-- begin --
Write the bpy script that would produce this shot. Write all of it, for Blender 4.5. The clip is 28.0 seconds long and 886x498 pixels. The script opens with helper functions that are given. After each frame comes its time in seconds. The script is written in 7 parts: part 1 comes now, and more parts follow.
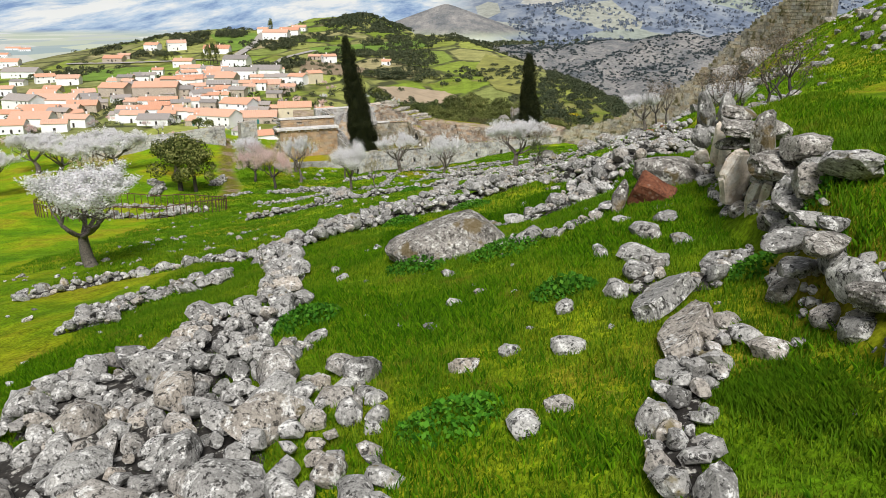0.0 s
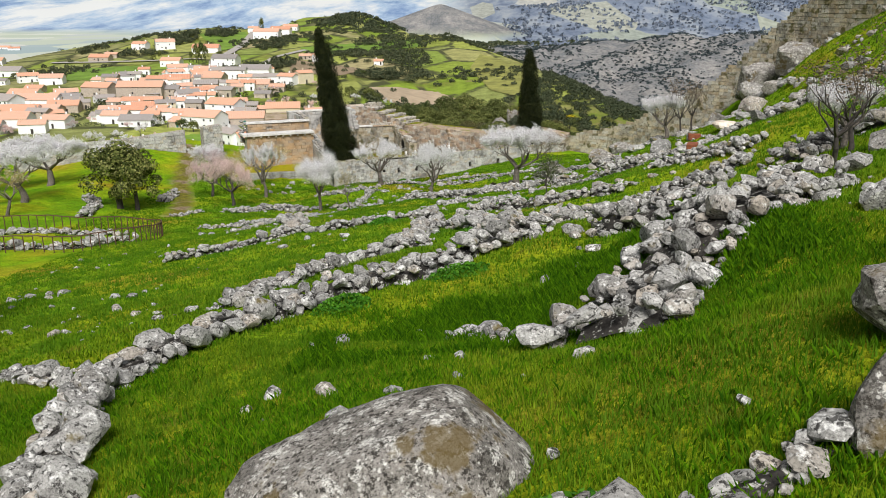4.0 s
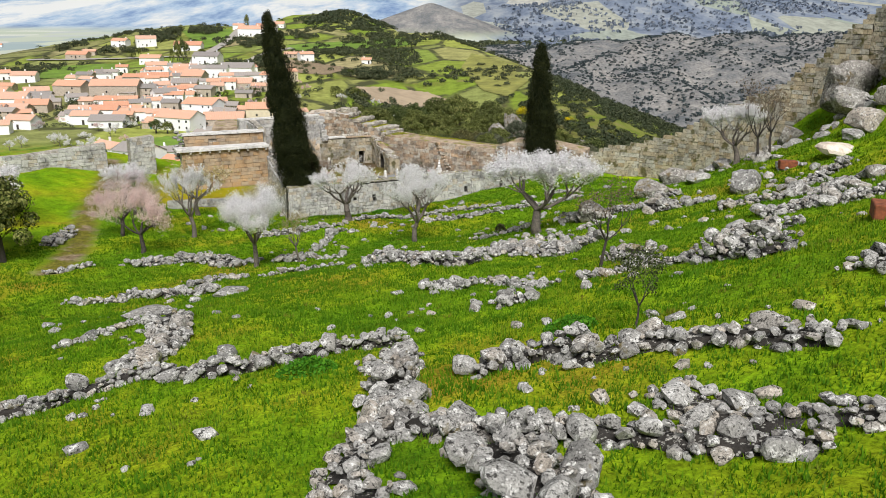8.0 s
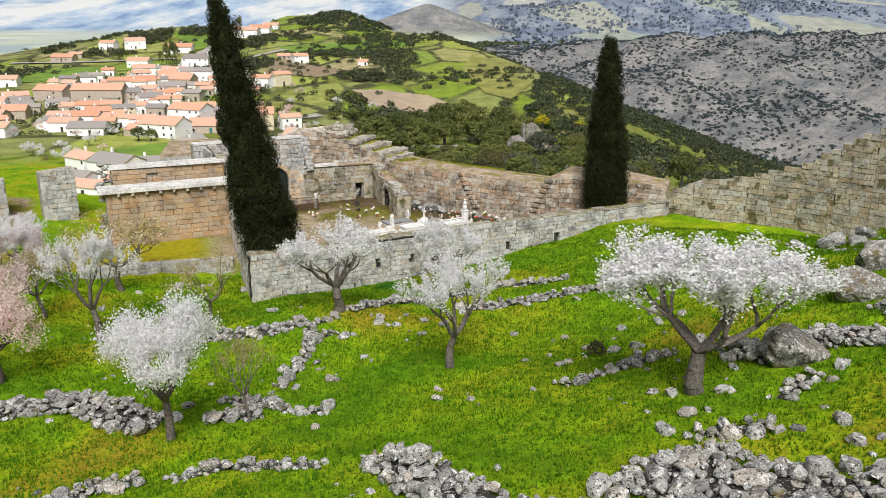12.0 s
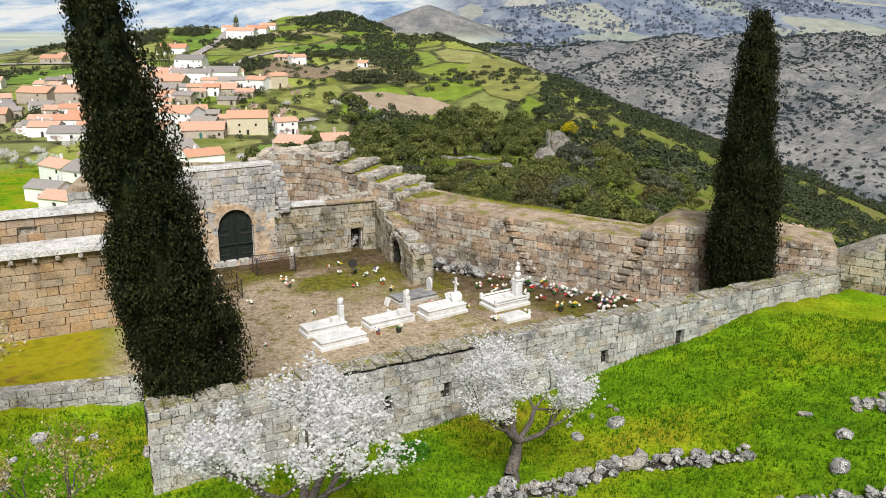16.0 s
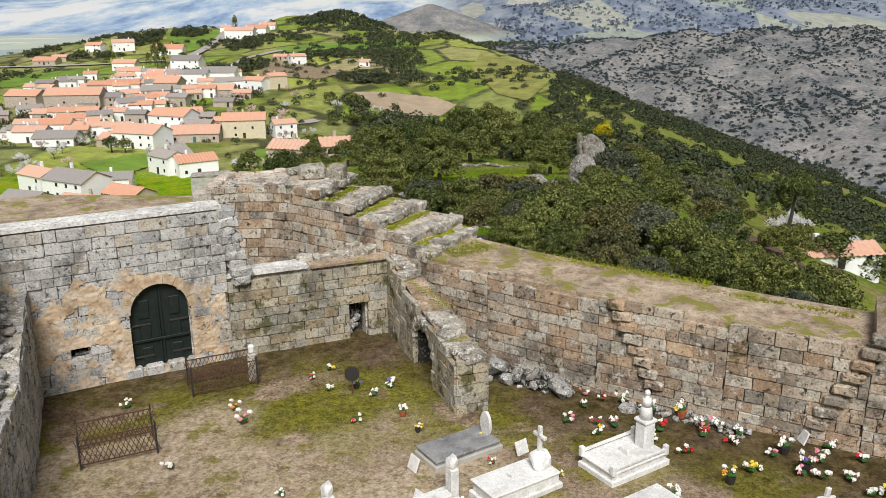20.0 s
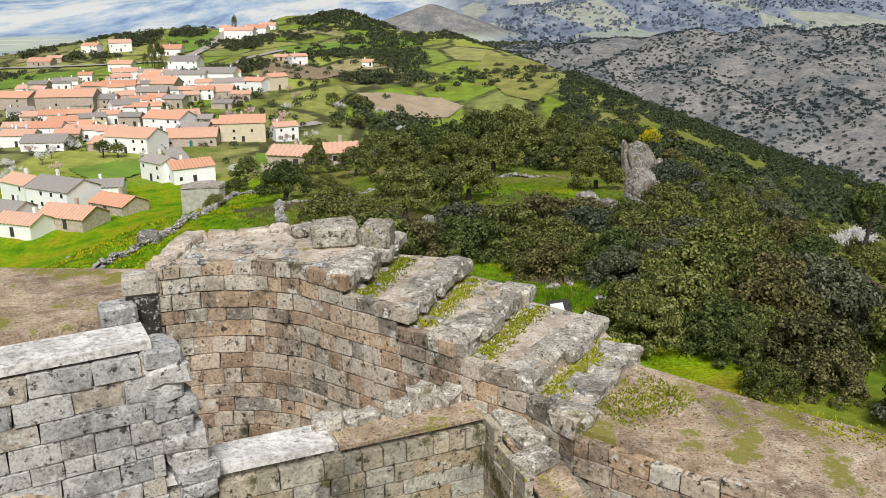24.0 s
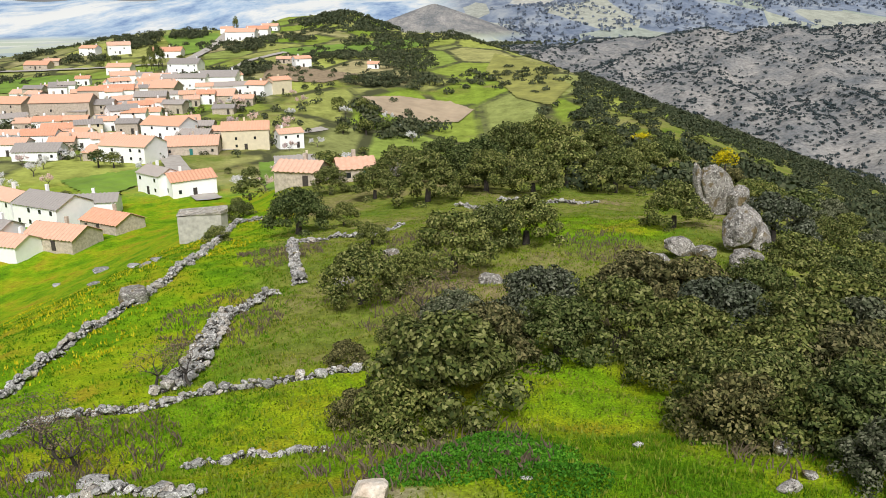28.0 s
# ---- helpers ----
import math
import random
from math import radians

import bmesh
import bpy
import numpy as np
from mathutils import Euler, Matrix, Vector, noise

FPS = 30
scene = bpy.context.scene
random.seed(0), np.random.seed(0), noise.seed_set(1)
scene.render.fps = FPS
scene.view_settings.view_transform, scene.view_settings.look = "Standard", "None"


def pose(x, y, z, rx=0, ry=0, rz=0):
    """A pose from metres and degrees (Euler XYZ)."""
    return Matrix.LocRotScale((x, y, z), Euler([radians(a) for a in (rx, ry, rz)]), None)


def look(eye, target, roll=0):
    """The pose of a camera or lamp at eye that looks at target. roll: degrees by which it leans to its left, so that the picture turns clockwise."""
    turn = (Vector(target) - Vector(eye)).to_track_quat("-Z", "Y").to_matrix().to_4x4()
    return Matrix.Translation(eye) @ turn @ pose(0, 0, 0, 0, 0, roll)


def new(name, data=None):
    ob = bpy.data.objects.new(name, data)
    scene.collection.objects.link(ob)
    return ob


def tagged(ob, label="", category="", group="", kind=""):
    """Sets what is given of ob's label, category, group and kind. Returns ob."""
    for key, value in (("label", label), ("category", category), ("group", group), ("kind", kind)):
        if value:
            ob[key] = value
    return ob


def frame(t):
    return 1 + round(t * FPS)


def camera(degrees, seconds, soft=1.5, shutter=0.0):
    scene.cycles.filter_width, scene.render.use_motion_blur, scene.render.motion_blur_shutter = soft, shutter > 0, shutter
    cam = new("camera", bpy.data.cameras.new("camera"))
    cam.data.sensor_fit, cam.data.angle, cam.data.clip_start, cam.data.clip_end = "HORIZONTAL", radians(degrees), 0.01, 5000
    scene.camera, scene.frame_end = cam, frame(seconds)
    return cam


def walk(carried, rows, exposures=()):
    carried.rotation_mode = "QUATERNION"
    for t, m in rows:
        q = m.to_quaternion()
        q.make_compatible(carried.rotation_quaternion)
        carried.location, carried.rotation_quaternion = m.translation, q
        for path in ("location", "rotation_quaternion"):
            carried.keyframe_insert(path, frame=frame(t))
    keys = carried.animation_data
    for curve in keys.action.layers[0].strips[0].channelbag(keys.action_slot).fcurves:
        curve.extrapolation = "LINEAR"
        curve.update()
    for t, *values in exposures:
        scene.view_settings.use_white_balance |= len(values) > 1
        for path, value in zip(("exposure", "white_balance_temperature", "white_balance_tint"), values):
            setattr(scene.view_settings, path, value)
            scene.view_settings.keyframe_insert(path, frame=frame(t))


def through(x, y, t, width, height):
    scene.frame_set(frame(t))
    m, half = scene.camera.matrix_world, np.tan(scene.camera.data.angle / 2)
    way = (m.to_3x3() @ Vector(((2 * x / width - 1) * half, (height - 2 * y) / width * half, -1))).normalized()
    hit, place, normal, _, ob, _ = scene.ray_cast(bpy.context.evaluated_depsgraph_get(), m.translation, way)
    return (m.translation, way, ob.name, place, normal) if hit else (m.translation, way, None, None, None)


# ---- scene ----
cam = camera(57.0, 28.0, 0.8)
# seconds, place in metres, heading, pitch and lean in degrees
FLIGHT = [
    (0.0, 3.745, 3.232, 20.440, 1.301, -16.715, -0.004),
    (0.5, 3.736, 4.539, 20.289, 1.276, -16.689, -0.014),
    (1.0, 3.749, 5.932, 20.105, 1.242, -16.662, -0.008),
    (1.5, 3.797, 7.436, 19.947, 1.214, -16.634, 0.006),
    (2.0, 3.851, 9.051, 19.807, 1.190, -16.624, 0.019),
    (2.5, 3.891, 10.772, 19.651, 1.129, -16.620, 0.035),
    (3.0, 3.948, 12.597, 19.479, 1.053, -16.622, 0.039),
    (3.5, 4.044, 14.552, 19.292, 0.999, -16.649, 0.094),
    (5.5, 4.202, 23.911, 18.495, 0.405, -16.684, 0.487),
    (6.0, 4.249, 26.439, 18.339, 0.322, -16.663, 0.495),
    (6.5, 4.263, 29.110, 18.173, 0.284, -16.668, 0.501),
    (7.0, 4.222, 31.958, 17.950, 0.249, -16.679, 0.509),
    (7.5, 4.103, 34.917, 17.675, 0.200, -16.682, 0.519),
    (8.0, 3.935, 37.857, 17.410, 0.159, -16.700, 0.530),
    (8.5, 3.696, 40.761, 17.133, 0.123, -16.730, 0.493),
    (9.0, 3.348, 43.668, 16.885, 0.076, -16.750, 0.423),
    (9.5, 2.981, 46.563, 16.710, 0.041, -16.768, 0.396),
    (10.0, 2.694, 49.373, 16.591, 0.067, -16.780, 0.366),
    (10.5, 2.406, 52.205, 16.494, 0.083, -16.761, 0.319),
    (11.0, 2.066, 55.117, 16.384, 0.059, -16.742, 0.245),
    (11.5, 1.771, 57.942, 16.223, 0.014, -16.706, 0.220),
    (12.0, 1.549, 60.668, 16.008, -0.042, -16.618, 0.288),
    (12.5, 1.369, 63.408, 15.803, -0.063, -16.570, 0.319),
    (14.5, 0.278, 74.281, 14.917, 0.005, -16.548, 0.272),
    (15.0, -0.007, 76.964, 14.622, -0.003, -16.522, 0.316),
    (15.5, -0.268, 79.646, 14.314, -0.030, -16.508, 0.313),
    (16.0, -0.474, 82.273, 14.038, -0.051, -16.484, 0.286),
    (16.5, -0.642, 84.853, 13.789, -0.032, -16.467, 0.233),
    (17.0, -0.809, 87.363, 13.535, 0.014, -16.462, 0.136),
    (17.5, -0.985, 89.710, 13.296, 0.071, -16.474, 0.034),
    (18.0, -1.198, 91.945, 13.059, 0.124, -16.478, -0.057),
    (18.5, -1.463, 94.112, 12.811, 0.152, -16.465, -0.124),
    (19.0, -1.729, 96.172, 12.578, 0.170, -16.472, -0.185),
    (19.5, -1.984, 98.143, 12.363, 0.191, -16.501, -0.255),
    (20.0, -2.247, 100.082, 12.154, 0.208, -16.521, -0.306),
    (20.5, -2.514, 101.998, 11.948, 0.214, -16.522, -0.355),
    (21.0, -2.768, 103.861, 11.756, 0.218, -16.525, -0.412),
    (21.5, -3.002, 105.676, 11.567, 0.250, -16.543, -0.455),
    (23.5, -4.710, 113.102, 10.780, 0.277, -16.494, -0.454),
    (24.0, -5.203, 115.134, 10.755, 0.278, -16.479, -0.460),
    (24.5, -5.689, 117.165, 10.776, 0.284, -16.472, -0.484),
    (25.0, -6.152, 119.130, 10.794, 0.297, -16.473, -0.532),
    (25.5, -6.621, 121.066, 10.806, 0.319, -16.474, -0.566),
    (26.0, -7.121, 123.048, 10.815, 0.345, -16.468, -0.576),
    (26.5, -7.654, 125.016, 10.830, 0.364, -16.465, -0.591),
    (27.0, -8.192, 126.921, 10.849, 0.383, -16.469, -0.639),
    (27.5, -8.739, 128.808, 10.878, 0.399, -16.475, -0.697),
    (28.0, -9.321, 130.766, 10.919, 0.413, -16.483, -0.716),
]
walk(cam, [(t, pose(x, y, z, 90 + pitch, 0, yaw) @ pose(0, 0, 0, 0, 0, lean)) for t, x, y, z, yaw, pitch, lean in FLIGHT],
     [(0.0, -0.04), (17.0, -0.04), (19.0, -0.14), (20.5, -0.19), (24.0, -0.19), (26.5, -0.02), (28.0, 0.0)])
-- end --
PROBLEM DETAILS =
Pictures stay out. Print the data exactly, from its first line through the line containing "ob = bpy.data.objects.new(name, data)".

WRITTEN SOLUTION =
Write the bpy script that would produce this shot. Write all of it, for Blender 4.5. The clip is 28.0 seconds long and 886x498 pixels. The script opens with helper functions that are given. After each frame comes its time in seconds. The script is written in 7 parts: part 1 comes now, and more parts follow.
0.0 s
4.0 s
8.0 s
12.0 s
16.0 s
20.0 s
24.0 s
28.0 s
# ---- helpers ----
import math
import random
from math import radians

import bmesh
import bpy
import numpy as np
from mathutils import Euler, Matrix, Vector, noise

FPS = 30
scene = bpy.context.scene
random.seed(0), np.random.seed(0), noise.seed_set(1)
scene.render.fps = FPS
scene.view_settings.view_transform, scene.view_settings.look = "Standard", "None"


def pose(x, y, z, rx=0, ry=0, rz=0):
    """A pose from metres and degrees (Euler XYZ)."""
    return Matrix.LocRotScale((x, y, z), Euler([radians(a) for a in (rx, ry, rz)]), None)


def look(eye, target, roll=0):
    """The pose of a camera or lamp at eye that looks at target. roll: degrees by which it leans to its left, so that the picture turns clockwise."""
    turn = (Vector(target) - Vector(eye)).to_track_quat("-Z", "Y").to_matrix().to_4x4()
    return Matrix.Translation(eye) @ turn @ pose(0, 0, 0, 0, 0, roll)


def new(name, data=None):
    ob = bpy.data.objects.new(name, data)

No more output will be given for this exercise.